Princess Leia's hologram scene in 1977's "Star Wars: A New Hope."
You probably remember the iconic scene where a small, blue-tinted Princess Leia hologram asks Obi-Wan Kenobi for help at the beginning of 1977s “Star Wars: A New Hope.”
The sci-fi film series has forever shaped society’s vision of what a hologram would look like, but even 45 years since the movie’s premiere, humanity lacks such a technology.
According to MIT researchers, the problem is that generating a freestanding 3D hologram requires extremely precise and fast control of light, beyond the capabilities of existing technologies.
Over the past four years, an international group of researchers, led by a team at MIT, has been trying to overcome this hurdle, a news release from the university said.
On Monday, it was announced that the research team has created a programmable wireless device that can control light orders of magnitude more quickly than commercial devices.
The device, which is called a spatial light modulator (SLM), will have impactful practical uses beyond creating holograms, the release said.
One use might be to create sensors in self-driving cars that work a million times faster than current sensors. Another could be to accelerate brain scanners to help create higher resolution images, the release said.
“We are focusing on controlling light, which has been a recurring research theme since antiquity. Our development is another major step toward the ultimate goal of complete optical control — in both space and time — for the myriad applications that use light,” lead author Christopher Panuski said.
An SLM manipulates light by controlling the way it is projected into space, the release said. Similar to an overhead projector or computer screen, an SLM changes a beam of light by focusing it in one direction or refracting it to many locations to form an image.
Inside MIT’s new SLM, a tightly-packed array of photonic crystal microcavities work as optical modulators, the release said. These have to be extremely small, as light beams have a wavelength of only a few nanometers.

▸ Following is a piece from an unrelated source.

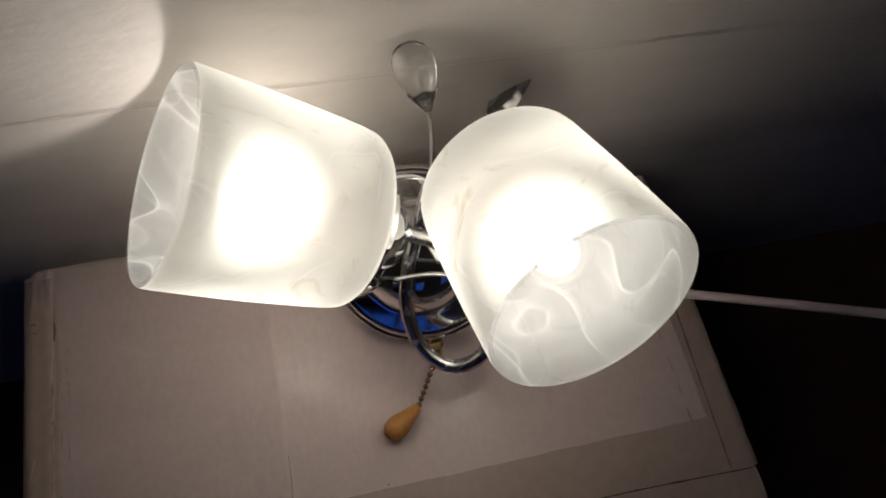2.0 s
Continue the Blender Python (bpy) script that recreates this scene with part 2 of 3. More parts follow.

When light enters a cavity, it is held for about a nanosecond, bouncing around more than 100,000 times before leaving the space, the release said. While a nanosecond is only a billionth of a second, this is enough time for the device to manipulate the light.
By changing the reflectivity of a cavity, the device controls how light escapes, which determines what we see, the release said.
The team created a micro-LED display to control the SLM, the release said. The LED pixels have corresponding photonic crystals, so when a laser hits a microcavity, the cavity responds differently to the laser based on the light from the LED.
The use of LEDs to control the device means the array is not only programmable and reconfigurable, but also completely wireless, the release said.
Because the device is so complex, the release said, it took years to figure out how to make it at different size scales. The researchers wanted to use the same techniques that create computer circuits, so the device could be mass produced, but microscopic deviations occur during any production process.
Given how small the cavities are, the release said, those tiny deviations could lead to huge fluctuations in performance.
Eventually, the researchers partnered with the Air Force Research Laboratory to create a highly precise mass-manufacturing process that stamps billions of microcavities onto a 12-inch silicon wafer, complete with a method of controlling for quality assurance.
“After modifying some properties of the fabrication process, we showed that we were able to make world-class devices in a foundry process that had very good uniformity. That is one of the big aspects of this work — figuring out how to make these manufacturable,” Panuski said in the release.
Now that they have perfected the production process, the researchers are working to make larger devices, the release said.